PROBLEM DETAILS: Make an exact copy of the lines, leaving the pictures out.

PROVIDED MATERIAL:
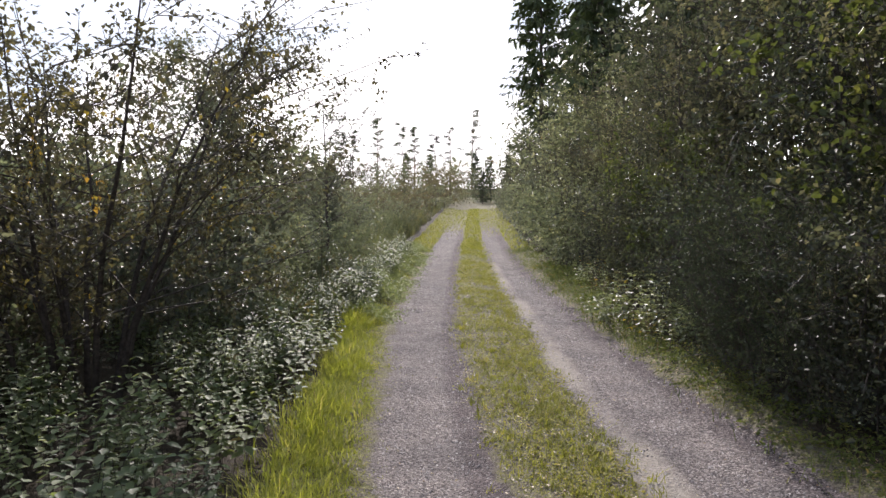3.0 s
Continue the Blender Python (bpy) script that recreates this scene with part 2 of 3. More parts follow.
STRIP_R = [1.15, 0.95, 0.8, 0.7, 0.5, 0.44, 0.32, 0.15, 0.06, -0.06, -0.1, -0.15]
TRACK_R = [2.5, 2.3, 2.0, 1.78, 1.55, 1.36, 1.2, 1.08, 0.92, 0.8, 0.7, 0.65]
VERGE_R = [2.9, 2.75, 2.4, 2.1, 1.95, 1.8, 1.75, 1.65, 1.55, 1.4, 1.4, 1.4]


def edge(table, y):
    return np.interp(y, EDGE_Y, table)


def land(x, y):
    """Height of the ground at x, y (arrays)."""
    x, y = np.asarray(x, float), np.asarray(y, float)
    z = np.interp(y, PROFILE_Y, PROFILE_Z)
    a, b, c, d = edge(TRACK_L, y), edge(STRIP_L, y), edge(STRIP_R, y), edge(TRACK_R, y)
    mid_l, mid_r = (a + b) / 2, (c + d) / 2
    z = z - 0.025 * np.exp(-((x - mid_l) / 0.3) ** 2) - 0.025 * np.exp(-((x - mid_r) / 0.33) ** 2)
    z = z + 0.03 * np.exp(-((x - (b + c) / 2) / 0.25) ** 2)
    off = np.maximum(np.maximum(a - x, x - d), 0)
    z = z + 0.06 * np.minimum(off / 0.5, 1) + 0.05 * np.minimum(off, 3) * (np.sin(x * 1.7 + y * 0.6) * 0.5 + 0.2 * np.sin(y * 1.9))
    z = z + 0.008 * np.sin(x * 9 + 2 * np.sin(y * 3)) * np.sin(y * 7 + 1.5 * np.sin(x * 5))
    far = np.clip((np.hypot(x, y) - 140) / 300, 0, 1)
    return z - 4 * far


def steps(stops):
    out = []
    for a, b, s in stops:
        out += list(np.arange(a, b, s))
    return np.array(out + [stops[-1][1]])


def add_ground():
    xs = steps([(-900, -60, 70), (-60, -12, 6), (-12, -3, 0.5), (-3, 3.2, 0.1), (3.2, 12, 0.5), (12, 60, 6), (60, 900, 70)])
    ys = steps([(-900, -60, 70), (-60, -6, 5), (-6, 3, 0.6), (3, 24, 0.14), (24, 65, 0.6), (65, 130, 4), (130, 1500, 80)])
    gx, gy = np.meshgrid(xs, ys)
    x, y = gx.ravel(), gy.ravel()
    z = land(x, y) + np.where(np.abs(x) < 3, rng.normal(0, 0.003, len(x)), 0)
    w, h = len(xs), len(ys)
    i = (np.arange(h - 1)[:, None] * w + np.arange(w - 1)[None]).ravel()
    me = bpy.data.meshes.new("ground")
    me.from_pydata(np.c_[x, y, z].tolist(), [], np.c_[i, i + 1, i + w + 1, i + w].tolist())
    a, b, c, d = edge(TRACK_L, y), edge(STRIP_L, y), edge(STRIP_R, y), edge(TRACK_R, y)
    wob = 0.03 * np.sin(y * 2.1 + 1.2 * np.sin(y * 0.9)) + 0.025 * np.sin(y * 5.3 + x)
    inside = np.maximum(np.minimum(x - a + wob, b - x - 0.7 * wob), np.minimum(x - c + 0.8 * wob, d - x + wob))
    fade = np.clip((47 - y) / 14, 0, 1)
    thin = np.clip((y + 8) / 4, 0, 1)
    values = {
        "gravel": np.clip(0.5 + inside / 0.34, 0.22, 1) * fade * thin,
        "sand": np.exp(-((x - c - 0.13) / 0.19) ** 2) * np.clip((26 - y) / 4, 0.4, 1.0) * (0.78 + 0.22 * np.sin(y * 1.7 + 0.6 * np.sin(y * 4.1))) * fade,
        "turf": np.clip(0.5 + np.minimum(x - edge(VERGE_L, y), edge(VERGE_R, y) - x) / 0.3, 0, 1),
        "loose": np.exp(-((x - b + 0.06) / 0.2) ** 2) + 0.7 * np.exp(-((x - d + 0.12) / 0.22) ** 2),
        "open": np.clip((-x - 3.2) / 1.0, 0, 1) * np.clip((y - 14) / 6, 0, 1) + np.clip((y - 62) / 5, 0, 1),
    }
    for name, v in values.items():
        me.attributes.new(name, "FLOAT", "POINT").data.foreach_set("value", v.astype(np.float32))
    me.polygons.foreach_set("use_smooth", np.ones(len(me.polygons), bool))
    me.materials.append(GROUND)
    tagged(new("ground", me), "gravel farm track with two wheel ruts, mossy middle and dark soil", "ground", kind="structure")


add_ground()


# ---- makers of plants ----
def shape(name, verts, faces, mat, tint=None, smooth=False):
    """A mesh of triangles or quads; tint: one value a vertex."""
    me = bpy.data.meshes.new(name)
    verts, faces = np.asarray(verts, np.float32), np.asarray(faces, np.int32)
    k = faces.shape[1]
    me.vertices.add(len(verts))
    me.vertices.foreach_set("co", verts.ravel())
    me.loops.add(faces.size)
    me.loops.foreach_set("vertex_index", faces.ravel())
    me.polygons.add(len(faces))
    me.polygons.foreach_set("loop_start", np.arange(0, faces.size, k, dtype=np.int32))
    me.update(calc_edges=True)
    if tint is not None:
        me.attributes.new("tint", "FLOAT", "POINT").data.foreach_set("value", np.asarray(tint, np.float32))
    if smooth:
        me.polygons.foreach_set("use_smooth", np.ones(len(faces), bool))
    me.materials.append(mat)
    return me


def unit(v):
    return v / np.maximum(np.linalg.norm(v, axis=1, keepdims=True), 1e-6)


def leaves(name, at, along, size, tint, mat, wide=0.5, up=0.6, fold=0.22, oval=False):
    """Folded pointed leaves at the points, along the directions."""
    n = len(at)
    along = unit(along)
    up_ish = rng.normal(0, 1, (n, 3)) * (1 - up) + np.array([0, 0, 1.0]) * up
    side = unit(np.cross(along, up_ish))
    top = np.cross(side, along)
    s = np.asarray(size)[:, None]
    base, tip = at, at + along * s - top * s * 0.12
    mid = at + along * s * 0.45
    if oval:
        lo, hi = at + along * s * 0.28, at + along * s * 0.66 - top * s * 0.04
        lift, a, b = top * s * fold * wide, side * s * wide * 0.46, side * s * wide * 0.42
        v = np.stack([base, lo + a + lift, hi + b + lift, tip, hi - b + lift, lo - a + lift], 1).reshape(-1, 3)
        i = np.arange(n)[:, None] * 6
        f = np.concatenate([i + [0, 1, 2], i + [0, 2, 3], i + [0, 3, 4], i + [0, 4, 5]])
        return shape(name, v, f, mat, np.repeat(tint, 6))
    v = np.stack([base, mid + side * s * wide / 2 + top * s * fold * wide, tip, mid - side * s * wide / 2 + top * s * fold * wide], 1).reshape(-1, 3)
    i = np.arange(n)[:, None] * 4
    f = np.concatenate([i + [0, 1, 2], i + [0, 2, 3]])
    return shape(name, v, f, mat, np.repeat(tint, 4))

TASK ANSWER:
3.0 s
Continue the Blender Python (bpy) script that recreates this scene with part 2 of 3. More parts follow.
STRIP_R = [1.15, 0.95, 0.8, 0.7, 0.5, 0.44, 0.32, 0.15, 0.06, -0.06, -0.1, -0.15]
TRACK_R = [2.5, 2.3, 2.0, 1.78, 1.55, 1.36, 1.2, 1.08, 0.92, 0.8, 0.7, 0.65]
VERGE_R = [2.9, 2.75, 2.4, 2.1, 1.95, 1.8, 1.75, 1.65, 1.55, 1.4, 1.4, 1.4]


def edge(table, y):
    return np.interp(y, EDGE_Y, table)


def land(x, y):
    """Height of the ground at x, y (arrays)."""
    x, y = np.asarray(x, float), np.asarray(y, float)
    z = np.interp(y, PROFILE_Y, PROFILE_Z)
    a, b, c, d = edge(TRACK_L, y), edge(STRIP_L, y), edge(STRIP_R, y), edge(TRACK_R, y)
    mid_l, mid_r = (a + b) / 2, (c + d) / 2
    z = z - 0.025 * np.exp(-((x - mid_l) / 0.3) ** 2) - 0.025 * np.exp(-((x - mid_r) / 0.33) ** 2)
    z = z + 0.03 * np.exp(-((x - (b + c) / 2) / 0.25) ** 2)
    off = np.maximum(np.maximum(a - x, x - d), 0)
    z = z + 0.06 * np.minimum(off / 0.5, 1) + 0.05 * np.minimum(off, 3) * (np.sin(x * 1.7 + y * 0.6) * 0.5 + 0.2 * np.sin(y * 1.9))
    z = z + 0.008 * np.sin(x * 9 + 2 * np.sin(y * 3)) * np.sin(y * 7 + 1.5 * np.sin(x * 5))
    far = np.clip((np.hypot(x, y) - 140) / 300, 0, 1)
    return z - 4 * far


def steps(stops):
    out = []
    for a, b, s in stops:
        out += list(np.arange(a, b, s))
    return np.array(out + [stops[-1][1]])


def add_ground():
    xs = steps([(-900, -60, 70), (-60, -12, 6), (-12, -3, 0.5), (-3, 3.2, 0.1), (3.2, 12, 0.5), (12, 60, 6), (60, 900, 70)])
    ys = steps([(-900, -60, 70), (-60, -6, 5), (-6, 3, 0.6), (3, 24, 0.14), (24, 65, 0.6), (65, 130, 4), (130, 1500, 80)])
    gx, gy = np.meshgrid(xs, ys)
    x, y = gx.ravel(), gy.ravel()
    z = land(x, y) + np.where(np.abs(x) < 3, rng.normal(0, 0.003, len(x)), 0)
    w, h = len(xs), len(ys)
    i = (np.arange(h - 1)[:, None] * w + np.arange(w - 1)[None]).ravel()
    me = bpy.data.meshes.new("ground")
    me.from_pydata(np.c_[x, y, z].tolist(), [], np.c_[i, i + 1, i + w + 1, i + w].tolist())
    a, b, c, d = edge(TRACK_L, y), edge(STRIP_L, y), edge(STRIP_R, y), edge(TRACK_R, y)
    wob = 0.03 * np.sin(y * 2.1 + 1.2 * np.sin(y * 0.9)) + 0.025 * np.sin(y * 5.3 + x)
    inside = np.maximum(np.minimum(x - a + wob, b - x - 0.7 * wob), np.minimum(x - c + 0.8 * wob, d - x + wob))
    fade = np.clip((47 - y) / 14, 0, 1)
    thin = np.clip((y + 8) / 4, 0, 1)
    values = {
        "gravel": np.clip(0.5 + inside / 0.34, 0.22, 1) * fade * thin,
        "sand": np.exp(-((x - c - 0.13) / 0.19) ** 2) * np.clip((26 - y) / 4, 0.4, 1.0) * (0.78 + 0.22 * np.sin(y * 1.7 + 0.6 * np.sin(y * 4.1))) * fade,
        "turf": np.clip(0.5 + np.minimum(x - edge(VERGE_L, y), edge(VERGE_R, y) - x) / 0.3, 0, 1),
        "loose": np.exp(-((x - b + 0.06) / 0.2) ** 2) + 0.7 * np.exp(-((x - d + 0.12) / 0.22) ** 2),
        "open": np.clip((-x - 3.2) / 1.0, 0, 1) * np.clip((y - 14) / 6, 0, 1) + np.clip((y - 62) / 5, 0, 1),
    }
    for name, v in values.items():
        me.attributes.new(name, "FLOAT", "POINT").data.foreach_set("value", v.astype(np.float32))
    me.polygons.foreach_set("use_smooth", np.ones(len(me.polygons), bool))
    me.materials.append(GROUND)
    tagged(new("ground", me), "gravel farm track with two wheel ruts, mossy middle and dark soil", "ground", kind="structure")


add_ground()


# ---- makers of plants ----
def shape(name, verts, faces, mat, tint=None, smooth=False):
    """A mesh of triangles or quads; tint: one value a vertex."""
    me = bpy.data.meshes.new(name)
    verts, faces = np.asarray(verts, np.float32), np.asarray(faces, np.int32)
    k = faces.shape[1]
    me.vertices.add(len(verts))
    me.vertices.foreach_set("co", verts.ravel())
    me.loops.add(faces.size)
    me.loops.foreach_set("vertex_index", faces.ravel())
    me.polygons.add(len(faces))
    me.polygons.foreach_set("loop_start", np.arange(0, faces.size, k, dtype=np.int32))
    me.update(calc_edges=True)
    if tint is not None:
        me.attributes.new("tint", "FLOAT", "POINT").data.foreach_set("value", np.asarray(tint, np.float32))
    if smooth:
        me.polygons.foreach_set("use_smooth", np.ones(len(faces), bool))
    me.materials.append(mat)
    return me


def unit(v):
    return v / np.maximum(np.linalg.norm(v, axis=1, keepdims=True), 1e-6)


def leaves(name, at, along, size, tint, mat, wide=0.5, up=0.6, fold=0.22, oval=False):
    """Folded pointed leaves at the points, along the directions."""
    n = len(at)
    along = unit(along)
    up_ish = rng.normal(0, 1, (n, 3)) * (1 - up) + np.array([0, 0, 1.0]) * up
    side = unit(np.cross(along, up_ish))
    top = np.cross(side, along)
    s = np.asarray(size)[:, None]
    base, tip = at, at + along * s - top * s * 0.12
    mid = at + along * s * 0.45
    if oval:
        lo, hi = at + along * s * 0.28, at + along * s * 0.66 - top * s * 0.04
        lift, a, b = top * s * fold * wide, side * s * wide * 0.46, side * s * wide * 0.42
        v = np.stack([base, lo + a + lift, hi + b + lift, tip, hi - b + lift, lo - a + lift], 1).reshape(-1, 3)
        i = np.arange(n)[:, None] * 6
        f = np.concatenate([i + [0, 1, 2], i + [0, 2, 3], i + [0, 3, 4], i + [0, 4, 5]])
        return shape(name, v, f, mat, np.repeat(tint, 6))
    v = np.stack([base, mid + side * s * wide / 2 + top * s * fold * wide, tip, mid - side * s * wide / 2 + top * s * fold * wide], 1).reshape(-1, 3)
    i = np.arange(n)[:, None] * 4
    f = np.concatenate([i + [0, 1, 2], i + [0, 2, 3]])
    return shape(name, v, f, mat, np.repeat(tint, 4))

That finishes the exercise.